▸ Do this
For the entries below, copy exactly the line that contains "Write a Blender" through the line that contains "from math import radians", both ends included, and exclude all pictures.

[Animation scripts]
....

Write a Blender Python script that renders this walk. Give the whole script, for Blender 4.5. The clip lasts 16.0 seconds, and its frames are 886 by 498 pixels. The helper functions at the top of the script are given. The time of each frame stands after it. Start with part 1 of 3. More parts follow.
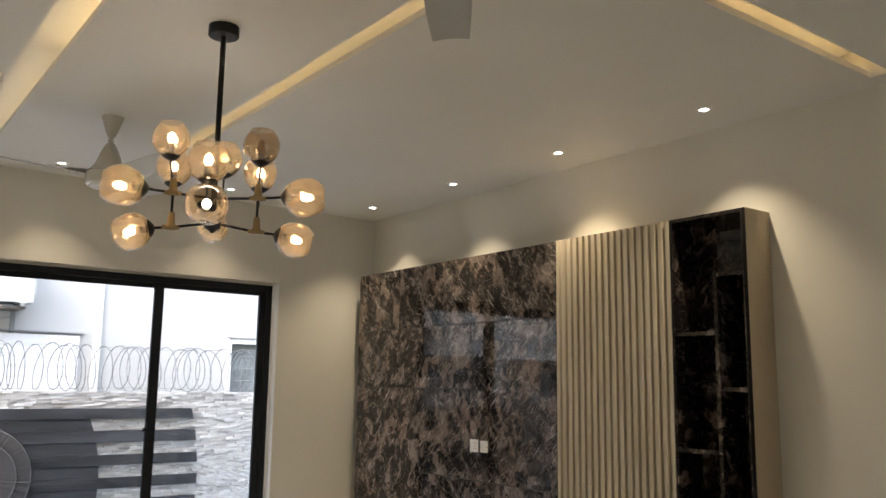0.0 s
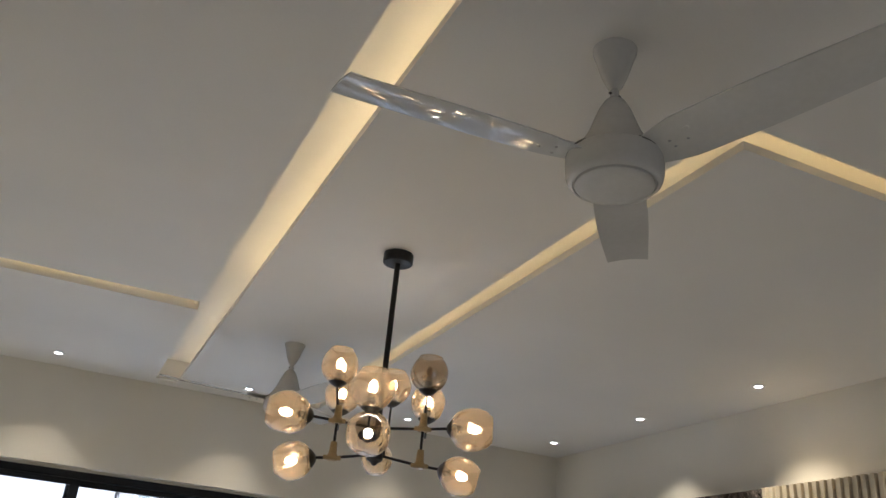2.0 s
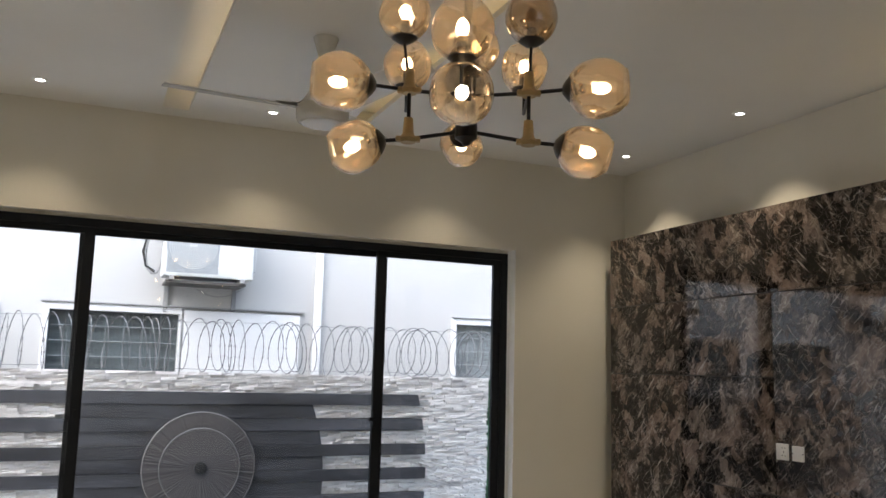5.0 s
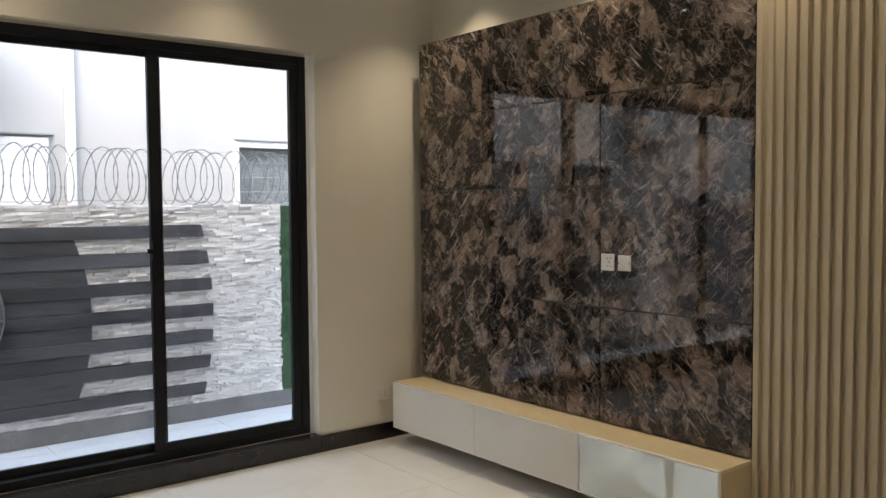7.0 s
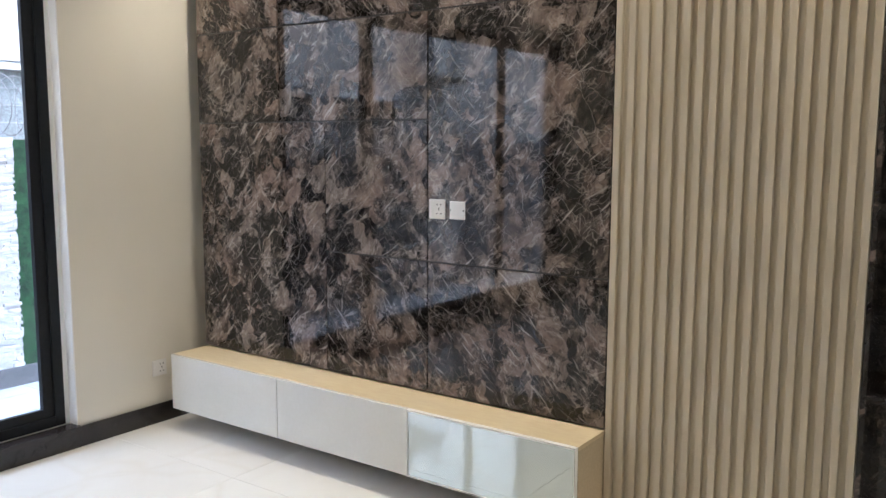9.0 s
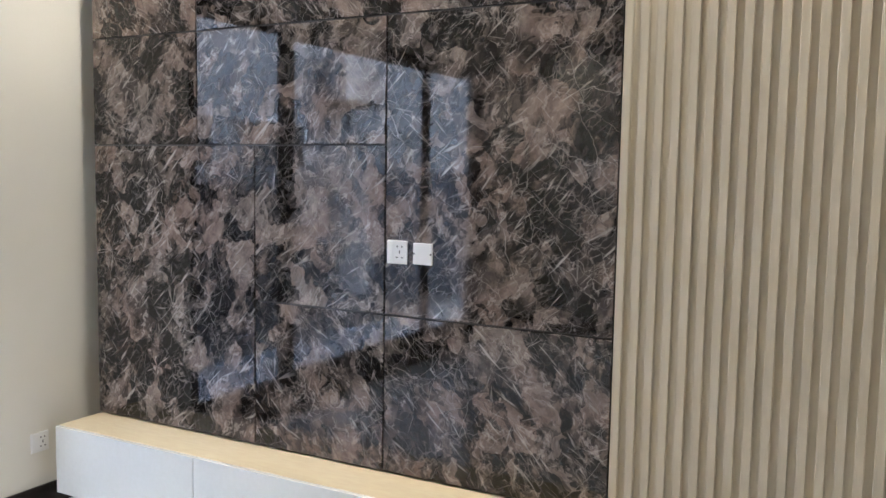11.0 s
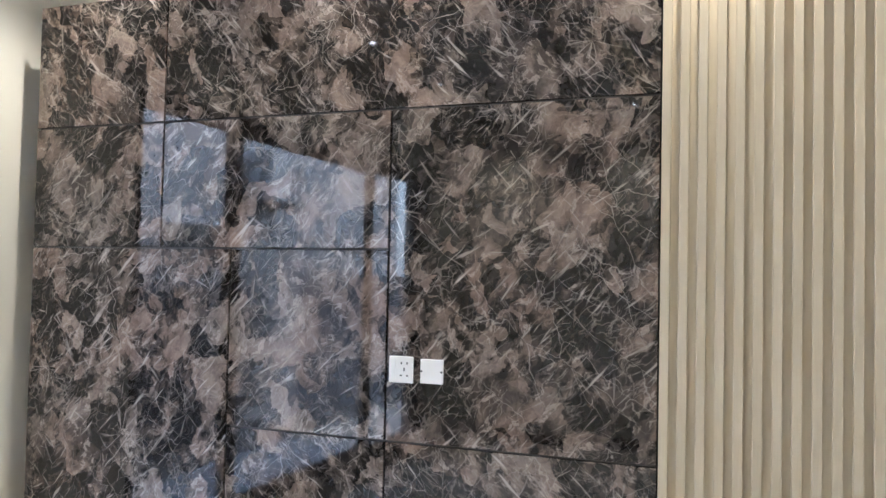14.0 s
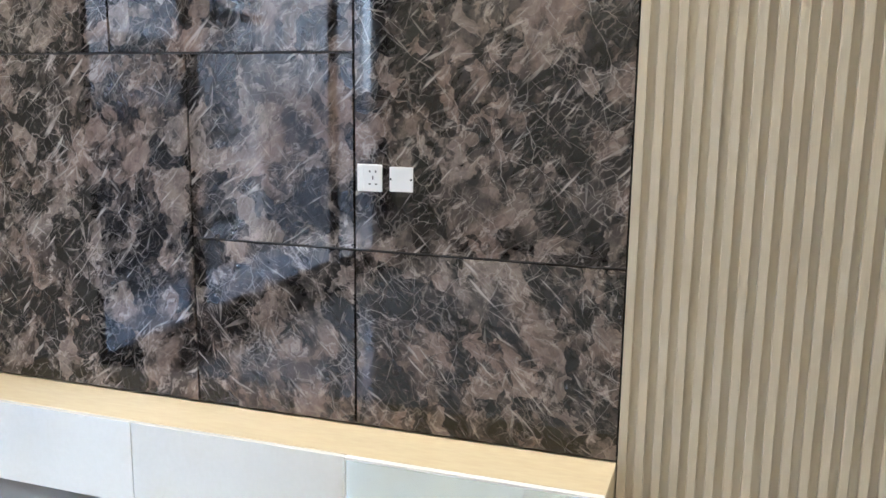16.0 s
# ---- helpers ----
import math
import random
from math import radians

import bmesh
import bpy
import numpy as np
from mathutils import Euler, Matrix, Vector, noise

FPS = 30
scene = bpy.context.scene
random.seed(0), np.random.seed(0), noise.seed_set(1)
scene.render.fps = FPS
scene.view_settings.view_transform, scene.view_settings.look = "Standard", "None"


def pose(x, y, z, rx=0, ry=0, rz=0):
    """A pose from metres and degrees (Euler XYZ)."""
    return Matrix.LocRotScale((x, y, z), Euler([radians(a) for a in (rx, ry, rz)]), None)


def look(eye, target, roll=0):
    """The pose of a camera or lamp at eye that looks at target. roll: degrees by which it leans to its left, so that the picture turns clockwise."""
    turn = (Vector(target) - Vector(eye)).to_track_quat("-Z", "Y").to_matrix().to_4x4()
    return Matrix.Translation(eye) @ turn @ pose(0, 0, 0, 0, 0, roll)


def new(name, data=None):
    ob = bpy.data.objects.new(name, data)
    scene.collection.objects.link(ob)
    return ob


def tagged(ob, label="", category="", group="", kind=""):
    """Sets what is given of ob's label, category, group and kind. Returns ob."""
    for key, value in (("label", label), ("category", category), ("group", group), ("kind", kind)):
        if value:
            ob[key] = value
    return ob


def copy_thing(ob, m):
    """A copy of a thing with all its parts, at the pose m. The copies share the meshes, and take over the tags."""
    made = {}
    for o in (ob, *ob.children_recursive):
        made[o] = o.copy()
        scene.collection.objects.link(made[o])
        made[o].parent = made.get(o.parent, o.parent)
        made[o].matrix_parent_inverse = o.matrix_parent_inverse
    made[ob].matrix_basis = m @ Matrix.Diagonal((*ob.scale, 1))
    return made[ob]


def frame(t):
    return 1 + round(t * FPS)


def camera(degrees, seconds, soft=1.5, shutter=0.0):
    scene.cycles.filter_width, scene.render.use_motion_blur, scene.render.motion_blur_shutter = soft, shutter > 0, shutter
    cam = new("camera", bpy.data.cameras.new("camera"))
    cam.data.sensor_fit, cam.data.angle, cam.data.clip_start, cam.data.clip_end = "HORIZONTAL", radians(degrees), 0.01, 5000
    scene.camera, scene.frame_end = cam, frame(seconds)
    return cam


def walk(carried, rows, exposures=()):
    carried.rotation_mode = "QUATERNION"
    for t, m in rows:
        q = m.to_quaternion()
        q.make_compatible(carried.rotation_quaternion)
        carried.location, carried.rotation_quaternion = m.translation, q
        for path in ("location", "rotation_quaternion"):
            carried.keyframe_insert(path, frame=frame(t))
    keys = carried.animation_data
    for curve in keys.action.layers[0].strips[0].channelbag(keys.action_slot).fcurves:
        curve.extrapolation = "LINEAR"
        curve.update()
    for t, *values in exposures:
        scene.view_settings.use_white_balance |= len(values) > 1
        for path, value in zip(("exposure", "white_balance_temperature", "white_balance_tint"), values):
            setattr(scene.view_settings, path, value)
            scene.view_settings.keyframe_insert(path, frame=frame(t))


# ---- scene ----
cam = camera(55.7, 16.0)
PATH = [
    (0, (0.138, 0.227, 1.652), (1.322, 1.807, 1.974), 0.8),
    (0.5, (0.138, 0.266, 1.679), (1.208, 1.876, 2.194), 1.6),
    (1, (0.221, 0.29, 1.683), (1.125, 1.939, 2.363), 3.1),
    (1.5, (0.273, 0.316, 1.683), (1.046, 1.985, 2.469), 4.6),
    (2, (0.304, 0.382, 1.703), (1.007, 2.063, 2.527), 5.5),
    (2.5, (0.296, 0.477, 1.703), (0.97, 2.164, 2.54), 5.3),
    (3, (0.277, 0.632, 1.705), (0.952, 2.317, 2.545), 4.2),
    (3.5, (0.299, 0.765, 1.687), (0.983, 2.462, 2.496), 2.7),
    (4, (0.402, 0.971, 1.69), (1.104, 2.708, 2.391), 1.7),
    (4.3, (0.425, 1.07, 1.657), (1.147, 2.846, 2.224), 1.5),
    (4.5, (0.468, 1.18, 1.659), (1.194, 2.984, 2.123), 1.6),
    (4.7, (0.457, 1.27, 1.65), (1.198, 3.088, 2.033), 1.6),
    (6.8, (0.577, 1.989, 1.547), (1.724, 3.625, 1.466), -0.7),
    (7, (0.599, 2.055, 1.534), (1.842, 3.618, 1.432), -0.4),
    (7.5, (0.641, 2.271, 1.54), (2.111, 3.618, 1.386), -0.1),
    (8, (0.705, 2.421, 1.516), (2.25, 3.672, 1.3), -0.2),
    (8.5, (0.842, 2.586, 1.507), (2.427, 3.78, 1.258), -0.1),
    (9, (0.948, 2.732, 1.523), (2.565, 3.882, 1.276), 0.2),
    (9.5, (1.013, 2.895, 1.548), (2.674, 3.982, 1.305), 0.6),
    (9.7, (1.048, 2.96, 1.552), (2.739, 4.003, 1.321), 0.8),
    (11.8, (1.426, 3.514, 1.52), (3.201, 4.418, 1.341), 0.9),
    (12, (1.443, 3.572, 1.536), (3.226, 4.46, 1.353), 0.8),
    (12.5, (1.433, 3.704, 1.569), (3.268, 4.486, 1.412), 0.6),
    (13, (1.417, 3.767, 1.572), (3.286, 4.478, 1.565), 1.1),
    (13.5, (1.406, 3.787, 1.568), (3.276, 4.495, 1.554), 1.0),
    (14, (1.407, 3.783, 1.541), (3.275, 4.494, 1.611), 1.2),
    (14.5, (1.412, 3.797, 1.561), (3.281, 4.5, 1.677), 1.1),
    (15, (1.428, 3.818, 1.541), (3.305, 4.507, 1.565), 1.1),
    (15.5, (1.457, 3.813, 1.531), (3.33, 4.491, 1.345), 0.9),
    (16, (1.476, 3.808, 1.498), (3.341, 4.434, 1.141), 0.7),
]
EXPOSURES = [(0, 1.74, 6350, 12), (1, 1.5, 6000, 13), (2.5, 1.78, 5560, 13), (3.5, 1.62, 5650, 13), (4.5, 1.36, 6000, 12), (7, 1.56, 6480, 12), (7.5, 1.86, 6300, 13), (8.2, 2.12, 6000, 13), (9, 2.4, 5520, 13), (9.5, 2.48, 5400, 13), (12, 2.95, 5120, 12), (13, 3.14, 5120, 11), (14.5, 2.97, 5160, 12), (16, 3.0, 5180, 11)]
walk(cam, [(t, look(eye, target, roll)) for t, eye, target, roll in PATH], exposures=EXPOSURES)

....

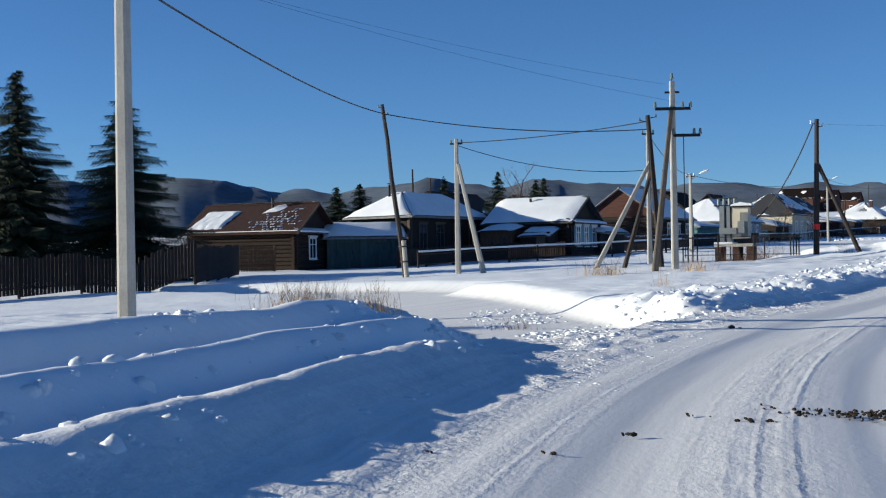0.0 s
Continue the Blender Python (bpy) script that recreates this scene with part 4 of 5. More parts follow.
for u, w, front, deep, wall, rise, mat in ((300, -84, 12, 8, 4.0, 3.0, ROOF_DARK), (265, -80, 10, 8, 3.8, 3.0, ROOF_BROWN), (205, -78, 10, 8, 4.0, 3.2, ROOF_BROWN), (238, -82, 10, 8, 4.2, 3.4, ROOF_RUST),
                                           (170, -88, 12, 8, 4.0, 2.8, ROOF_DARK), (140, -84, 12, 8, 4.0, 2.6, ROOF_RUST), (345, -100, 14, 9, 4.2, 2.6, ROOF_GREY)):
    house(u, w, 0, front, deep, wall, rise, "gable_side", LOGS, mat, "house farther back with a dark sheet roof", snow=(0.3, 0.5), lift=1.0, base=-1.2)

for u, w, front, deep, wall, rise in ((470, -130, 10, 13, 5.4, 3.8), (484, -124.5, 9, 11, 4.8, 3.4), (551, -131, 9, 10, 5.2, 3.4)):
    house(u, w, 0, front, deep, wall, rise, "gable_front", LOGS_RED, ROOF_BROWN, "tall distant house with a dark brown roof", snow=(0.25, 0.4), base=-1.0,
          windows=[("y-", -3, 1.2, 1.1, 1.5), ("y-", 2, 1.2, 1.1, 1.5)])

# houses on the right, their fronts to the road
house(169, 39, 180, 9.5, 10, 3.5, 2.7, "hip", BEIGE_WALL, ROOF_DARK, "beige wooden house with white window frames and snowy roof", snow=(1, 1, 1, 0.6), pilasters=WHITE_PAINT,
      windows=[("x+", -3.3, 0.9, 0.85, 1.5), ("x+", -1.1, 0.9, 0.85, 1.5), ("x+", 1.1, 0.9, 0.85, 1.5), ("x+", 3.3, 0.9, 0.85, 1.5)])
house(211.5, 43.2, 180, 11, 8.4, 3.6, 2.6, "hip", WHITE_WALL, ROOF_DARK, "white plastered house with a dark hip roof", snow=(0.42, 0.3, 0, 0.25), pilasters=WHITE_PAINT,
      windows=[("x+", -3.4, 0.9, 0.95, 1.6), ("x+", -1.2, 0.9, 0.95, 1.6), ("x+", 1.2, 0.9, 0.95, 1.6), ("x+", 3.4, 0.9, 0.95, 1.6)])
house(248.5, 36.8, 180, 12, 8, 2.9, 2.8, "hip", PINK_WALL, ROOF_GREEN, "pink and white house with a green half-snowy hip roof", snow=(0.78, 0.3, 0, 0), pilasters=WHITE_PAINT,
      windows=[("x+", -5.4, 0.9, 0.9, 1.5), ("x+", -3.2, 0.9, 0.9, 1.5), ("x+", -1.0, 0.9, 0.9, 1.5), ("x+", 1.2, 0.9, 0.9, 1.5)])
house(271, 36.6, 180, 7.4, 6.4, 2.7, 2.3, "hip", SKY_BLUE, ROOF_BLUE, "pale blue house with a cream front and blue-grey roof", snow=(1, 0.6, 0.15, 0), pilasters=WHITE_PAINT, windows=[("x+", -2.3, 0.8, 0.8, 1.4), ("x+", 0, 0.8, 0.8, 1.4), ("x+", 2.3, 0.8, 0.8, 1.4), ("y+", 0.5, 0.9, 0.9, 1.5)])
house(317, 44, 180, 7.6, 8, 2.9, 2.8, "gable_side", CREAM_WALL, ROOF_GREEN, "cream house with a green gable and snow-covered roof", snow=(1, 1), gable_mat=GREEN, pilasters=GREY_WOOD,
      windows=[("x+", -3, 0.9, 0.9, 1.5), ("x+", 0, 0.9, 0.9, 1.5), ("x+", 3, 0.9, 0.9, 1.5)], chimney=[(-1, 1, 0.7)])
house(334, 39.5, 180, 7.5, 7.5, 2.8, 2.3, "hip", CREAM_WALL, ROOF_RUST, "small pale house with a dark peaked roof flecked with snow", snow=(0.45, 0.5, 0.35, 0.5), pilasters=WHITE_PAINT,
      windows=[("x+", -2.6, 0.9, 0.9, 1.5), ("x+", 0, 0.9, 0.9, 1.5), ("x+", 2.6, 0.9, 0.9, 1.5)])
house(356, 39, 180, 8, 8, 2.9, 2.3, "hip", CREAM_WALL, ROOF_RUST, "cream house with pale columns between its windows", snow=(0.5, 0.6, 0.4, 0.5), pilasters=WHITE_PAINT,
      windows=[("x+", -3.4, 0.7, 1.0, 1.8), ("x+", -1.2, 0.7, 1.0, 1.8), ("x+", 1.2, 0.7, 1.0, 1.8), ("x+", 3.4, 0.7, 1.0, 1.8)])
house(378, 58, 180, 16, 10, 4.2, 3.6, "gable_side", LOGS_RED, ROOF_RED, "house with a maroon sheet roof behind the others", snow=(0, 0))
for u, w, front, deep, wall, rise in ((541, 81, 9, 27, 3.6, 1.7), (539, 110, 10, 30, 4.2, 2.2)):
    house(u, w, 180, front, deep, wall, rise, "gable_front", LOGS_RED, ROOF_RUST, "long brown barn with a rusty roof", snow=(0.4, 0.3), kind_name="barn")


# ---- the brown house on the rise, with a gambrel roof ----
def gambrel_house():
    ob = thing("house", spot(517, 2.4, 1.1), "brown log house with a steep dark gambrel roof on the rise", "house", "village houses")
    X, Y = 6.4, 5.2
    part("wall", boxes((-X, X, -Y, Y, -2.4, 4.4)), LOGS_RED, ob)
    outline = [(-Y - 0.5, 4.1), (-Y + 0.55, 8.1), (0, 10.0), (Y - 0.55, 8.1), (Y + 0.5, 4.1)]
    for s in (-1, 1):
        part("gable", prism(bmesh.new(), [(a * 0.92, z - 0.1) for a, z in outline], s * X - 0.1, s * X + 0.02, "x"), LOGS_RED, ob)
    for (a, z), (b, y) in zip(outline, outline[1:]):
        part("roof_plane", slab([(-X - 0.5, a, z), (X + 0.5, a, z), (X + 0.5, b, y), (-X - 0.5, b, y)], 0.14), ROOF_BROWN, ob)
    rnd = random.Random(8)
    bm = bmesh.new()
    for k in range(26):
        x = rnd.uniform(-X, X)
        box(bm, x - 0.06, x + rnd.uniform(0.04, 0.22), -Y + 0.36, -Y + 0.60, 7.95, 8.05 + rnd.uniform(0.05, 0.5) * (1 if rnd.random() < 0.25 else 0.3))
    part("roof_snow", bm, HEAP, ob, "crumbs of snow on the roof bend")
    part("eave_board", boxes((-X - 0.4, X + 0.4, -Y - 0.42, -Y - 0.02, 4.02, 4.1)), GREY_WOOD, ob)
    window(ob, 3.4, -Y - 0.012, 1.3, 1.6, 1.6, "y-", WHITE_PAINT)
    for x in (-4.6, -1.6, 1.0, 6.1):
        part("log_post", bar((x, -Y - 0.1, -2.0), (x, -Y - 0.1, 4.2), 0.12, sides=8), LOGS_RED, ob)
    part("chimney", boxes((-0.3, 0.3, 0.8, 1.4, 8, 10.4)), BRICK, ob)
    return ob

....

▸ Written solution
Write a Blender Python script that renders this walk. Give the whole script, for Blender 4.5. The clip lasts 16.0 seconds, and its frames are 886 by 498 pixels. The helper functions at the top of the script are given. The time of each frame stands after it. Start with part 1 of 3. More parts follow.
0.0 s
2.0 s
5.0 s
7.0 s
9.0 s
11.0 s
14.0 s
16.0 s
# ---- helpers ----
import math
import random
from math import radians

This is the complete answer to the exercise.